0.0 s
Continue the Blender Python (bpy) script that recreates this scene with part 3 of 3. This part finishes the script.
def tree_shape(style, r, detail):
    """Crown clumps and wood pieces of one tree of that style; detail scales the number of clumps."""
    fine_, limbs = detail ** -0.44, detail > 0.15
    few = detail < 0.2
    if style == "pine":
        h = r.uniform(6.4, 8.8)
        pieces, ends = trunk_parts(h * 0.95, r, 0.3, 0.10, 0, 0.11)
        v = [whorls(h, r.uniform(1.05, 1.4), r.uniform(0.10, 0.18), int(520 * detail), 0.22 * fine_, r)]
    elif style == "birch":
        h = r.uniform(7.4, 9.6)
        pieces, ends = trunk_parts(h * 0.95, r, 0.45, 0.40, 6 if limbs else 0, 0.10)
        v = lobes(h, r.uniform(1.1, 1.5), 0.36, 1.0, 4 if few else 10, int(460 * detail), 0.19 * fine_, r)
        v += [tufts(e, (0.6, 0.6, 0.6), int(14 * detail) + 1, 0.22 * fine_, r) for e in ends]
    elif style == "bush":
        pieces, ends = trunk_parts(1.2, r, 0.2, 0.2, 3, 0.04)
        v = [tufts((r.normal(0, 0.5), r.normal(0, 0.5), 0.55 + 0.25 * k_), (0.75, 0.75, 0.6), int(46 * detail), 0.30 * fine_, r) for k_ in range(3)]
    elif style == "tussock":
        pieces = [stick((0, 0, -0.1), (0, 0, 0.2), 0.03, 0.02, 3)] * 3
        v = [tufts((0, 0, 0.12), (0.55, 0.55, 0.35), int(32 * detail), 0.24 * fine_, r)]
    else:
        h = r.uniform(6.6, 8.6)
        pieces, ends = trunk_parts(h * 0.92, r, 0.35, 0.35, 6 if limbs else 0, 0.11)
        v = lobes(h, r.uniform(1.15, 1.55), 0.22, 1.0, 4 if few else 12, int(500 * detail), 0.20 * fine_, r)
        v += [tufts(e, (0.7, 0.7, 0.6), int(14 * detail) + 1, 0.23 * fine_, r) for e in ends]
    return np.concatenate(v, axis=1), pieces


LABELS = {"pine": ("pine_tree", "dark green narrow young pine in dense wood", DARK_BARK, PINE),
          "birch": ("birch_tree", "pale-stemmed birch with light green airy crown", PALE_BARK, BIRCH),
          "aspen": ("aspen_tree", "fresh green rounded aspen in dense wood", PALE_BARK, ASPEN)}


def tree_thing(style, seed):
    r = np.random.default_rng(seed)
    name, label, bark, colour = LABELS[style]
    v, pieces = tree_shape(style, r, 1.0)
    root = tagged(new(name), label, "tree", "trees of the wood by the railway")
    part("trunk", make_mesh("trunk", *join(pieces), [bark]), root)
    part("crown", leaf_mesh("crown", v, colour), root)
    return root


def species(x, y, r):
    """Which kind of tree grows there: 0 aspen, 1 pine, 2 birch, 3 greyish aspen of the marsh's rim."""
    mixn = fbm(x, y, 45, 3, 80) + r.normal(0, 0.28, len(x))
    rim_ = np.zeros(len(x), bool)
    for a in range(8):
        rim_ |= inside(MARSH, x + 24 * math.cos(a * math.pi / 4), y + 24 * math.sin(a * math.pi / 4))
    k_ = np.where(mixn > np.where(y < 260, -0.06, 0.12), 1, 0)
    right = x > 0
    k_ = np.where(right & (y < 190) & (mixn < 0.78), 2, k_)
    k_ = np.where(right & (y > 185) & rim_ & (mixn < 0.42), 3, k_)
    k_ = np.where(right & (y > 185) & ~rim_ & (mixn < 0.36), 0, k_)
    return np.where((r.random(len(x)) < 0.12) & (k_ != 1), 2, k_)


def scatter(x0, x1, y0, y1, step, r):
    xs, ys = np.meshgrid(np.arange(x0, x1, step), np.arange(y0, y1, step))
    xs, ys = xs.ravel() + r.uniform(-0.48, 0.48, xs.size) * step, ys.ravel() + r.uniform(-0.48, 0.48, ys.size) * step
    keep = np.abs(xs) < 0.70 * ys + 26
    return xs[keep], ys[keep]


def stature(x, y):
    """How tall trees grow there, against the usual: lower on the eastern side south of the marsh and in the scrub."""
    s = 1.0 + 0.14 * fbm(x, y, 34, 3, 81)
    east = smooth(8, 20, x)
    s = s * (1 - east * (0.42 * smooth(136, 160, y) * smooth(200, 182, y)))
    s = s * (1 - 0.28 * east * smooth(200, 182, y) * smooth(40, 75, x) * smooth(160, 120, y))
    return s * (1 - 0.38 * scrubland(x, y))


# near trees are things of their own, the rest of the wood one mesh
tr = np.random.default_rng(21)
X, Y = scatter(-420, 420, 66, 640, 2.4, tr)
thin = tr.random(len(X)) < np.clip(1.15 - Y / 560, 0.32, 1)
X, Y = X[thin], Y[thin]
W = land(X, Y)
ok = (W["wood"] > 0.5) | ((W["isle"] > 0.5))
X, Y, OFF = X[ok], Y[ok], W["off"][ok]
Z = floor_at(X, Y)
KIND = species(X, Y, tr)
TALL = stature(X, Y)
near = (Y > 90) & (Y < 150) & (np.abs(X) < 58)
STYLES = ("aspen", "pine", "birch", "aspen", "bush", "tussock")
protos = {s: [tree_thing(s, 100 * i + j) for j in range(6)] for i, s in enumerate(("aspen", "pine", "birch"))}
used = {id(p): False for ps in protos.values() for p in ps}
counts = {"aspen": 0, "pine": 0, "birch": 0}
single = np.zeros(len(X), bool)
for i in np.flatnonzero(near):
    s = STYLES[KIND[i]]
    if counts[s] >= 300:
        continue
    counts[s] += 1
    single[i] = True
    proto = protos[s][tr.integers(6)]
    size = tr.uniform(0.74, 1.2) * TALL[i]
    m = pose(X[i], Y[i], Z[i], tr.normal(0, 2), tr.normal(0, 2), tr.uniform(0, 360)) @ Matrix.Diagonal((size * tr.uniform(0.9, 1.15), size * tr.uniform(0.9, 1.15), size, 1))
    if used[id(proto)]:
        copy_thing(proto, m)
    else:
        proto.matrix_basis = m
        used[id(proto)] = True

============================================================

__Instructions for the task__. Print the whole listing exactly as it is.

__Exercise answer__.
0.0 s
Continue the Blender Python (bpy) script that recreates this scene with part 3 of 3. This part finishes the script.
def tree_shape(style, r, detail):
    """Crown clumps and wood pieces of one tree of that style; detail scales the number of clumps."""
    fine_, limbs = detail ** -0.44, detail > 0.15
    few = detail < 0.2
    if style == "pine":
        h = r.uniform(6.4, 8.8)
        pieces, ends = trunk_parts(h * 0.95, r, 0.3, 0.10, 0, 0.11)
        v = [whorls(h, r.uniform(1.05, 1.4), r.uniform(0.10, 0.18), int(520 * detail), 0.22 * fine_, r)]
    elif style == "birch":
        h = r.uniform(7.4, 9.6)
        pieces, ends = trunk_parts(h * 0.95, r, 0.45, 0.40, 6 if limbs else 0, 0.10)
        v = lobes(h, r.uniform(1.1, 1.5), 0.36, 1.0, 4 if few else 10, int(460 * detail), 0.19 * fine_, r)
        v += [tufts(e, (0.6, 0.6, 0.6), int(14 * detail) + 1, 0.22 * fine_, r) for e in ends]
    elif style == "bush":
        pieces, ends = trunk_parts(1.2, r, 0.2, 0.2, 3, 0.04)
        v = [tufts((r.normal(0, 0.5), r.normal(0, 0.5), 0.55 + 0.25 * k_), (0.75, 0.75, 0.6), int(46 * detail), 0.30 * fine_, r) for k_ in range(3)]
    elif style == "tussock":
        pieces = [stick((0, 0, -0.1), (0, 0, 0.2), 0.03, 0.02, 3)] * 3
        v = [tufts((0, 0, 0.12), (0.55, 0.55, 0.35), int(32 * detail), 0.24 * fine_, r)]
    else:
        h = r.uniform(6.6, 8.6)
        pieces, ends = trunk_parts(h * 0.92, r, 0.35, 0.35, 6 if limbs else 0, 0.11)
        v = lobes(h, r.uniform(1.15, 1.55), 0.22, 1.0, 4 if few else 12, int(500 * detail), 0.20 * fine_, r)
        v += [tufts(e, (0.7, 0.7, 0.6), int(14 * detail) + 1, 0.23 * fine_, r) for e in ends]
    return np.concatenate(v, axis=1), pieces


LABELS = {"pine": ("pine_tree", "dark green narrow young pine in dense wood", DARK_BARK, PINE),
          "birch": ("birch_tree", "pale-stemmed birch with light green airy crown", PALE_BARK, BIRCH),
          "aspen": ("aspen_tree", "fresh green rounded aspen in dense wood", PALE_BARK, ASPEN)}


def tree_thing(style, seed):
    r = np.random.default_rng(seed)
    name, label, bark, colour = LABELS[style]
    v, pieces = tree_shape(style, r, 1.0)
    root = tagged(new(name), label, "tree", "trees of the wood by the railway")
    part("trunk", make_mesh("trunk", *join(pieces), [bark]), root)
    part("crown", leaf_mesh("crown", v, colour), root)
    return root


def species(x, y, r):
    """Which kind of tree grows there: 0 aspen, 1 pine, 2 birch, 3 greyish aspen of the marsh's rim."""
    mixn = fbm(x, y, 45, 3, 80) + r.normal(0, 0.28, len(x))
    rim_ = np.zeros(len(x), bool)
    for a in range(8):
        rim_ |= inside(MARSH, x + 24 * math.cos(a * math.pi / 4), y + 24 * math.sin(a * math.pi / 4))
    k_ = np.where(mixn > np.where(y < 260, -0.06, 0.12), 1, 0)
    right = x > 0
    k_ = np.where(right & (y < 190) & (mixn < 0.78), 2, k_)
    k_ = np.where(right & (y > 185) & rim_ & (mixn < 0.42), 3, k_)
    k_ = np.where(right & (y > 185) & ~rim_ & (mixn < 0.36), 0, k_)
    return np.where((r.random(len(x)) < 0.12) & (k_ != 1), 2, k_)


def scatter(x0, x1, y0, y1, step, r):
    xs, ys = np.meshgrid(np.arange(x0, x1, step), np.arange(y0, y1, step))
    xs, ys = xs.ravel() + r.uniform(-0.48, 0.48, xs.size) * step, ys.ravel() + r.uniform(-0.48, 0.48, ys.size) * step
    keep = np.abs(xs) < 0.70 * ys + 26
    return xs[keep], ys[keep]


def stature(x, y):
    """How tall trees grow there, against the usual: lower on the eastern side south of the marsh and in the scrub."""
    s = 1.0 + 0.14 * fbm(x, y, 34, 3, 81)
    east = smooth(8, 20, x)
    s = s * (1 - east * (0.42 * smooth(136, 160, y) * smooth(200, 182, y)))
    s = s * (1 - 0.28 * east * smooth(200, 182, y) * smooth(40, 75, x) * smooth(160, 120, y))
    return s * (1 - 0.38 * scrubland(x, y))


# near trees are things of their own, the rest of the wood one mesh
tr = np.random.default_rng(21)
X, Y = scatter(-420, 420, 66, 640, 2.4, tr)
thin = tr.random(len(X)) < np.clip(1.15 - Y / 560, 0.32, 1)
X, Y = X[thin], Y[thin]
W = land(X, Y)
ok = (W["wood"] > 0.5) | ((W["isle"] > 0.5))
X, Y, OFF = X[ok], Y[ok], W["off"][ok]
Z = floor_at(X, Y)
KIND = species(X, Y, tr)
TALL = stature(X, Y)
near = (Y > 90) & (Y < 150) & (np.abs(X) < 58)
STYLES = ("aspen", "pine", "birch", "aspen", "bush", "tussock")
protos = {s: [tree_thing(s, 100 * i + j) for j in range(6)] for i, s in enumerate(("aspen", "pine", "birch"))}
used = {id(p): False for ps in protos.values() for p in ps}
counts = {"aspen": 0, "pine": 0, "birch": 0}
single = np.zeros(len(X), bool)
for i in np.flatnonzero(near):
    s = STYLES[KIND[i]]
    if counts[s] >= 300:
        continue
    counts[s] += 1
    single[i] = True
    proto = protos[s][tr.integers(6)]
    size = tr.uniform(0.74, 1.2) * TALL[i]
    m = pose(X[i], Y[i], Z[i], tr.normal(0, 2), tr.normal(0, 2), tr.uniform(0, 360)) @ Matrix.Diagonal((size * tr.uniform(0.9, 1.15), size * tr.uniform(0.9, 1.15), size, 1))
    if used[id(proto)]:
        copy_thing(proto, m)
    else:
        proto.matrix_basis = m
        used[id(proto)] = True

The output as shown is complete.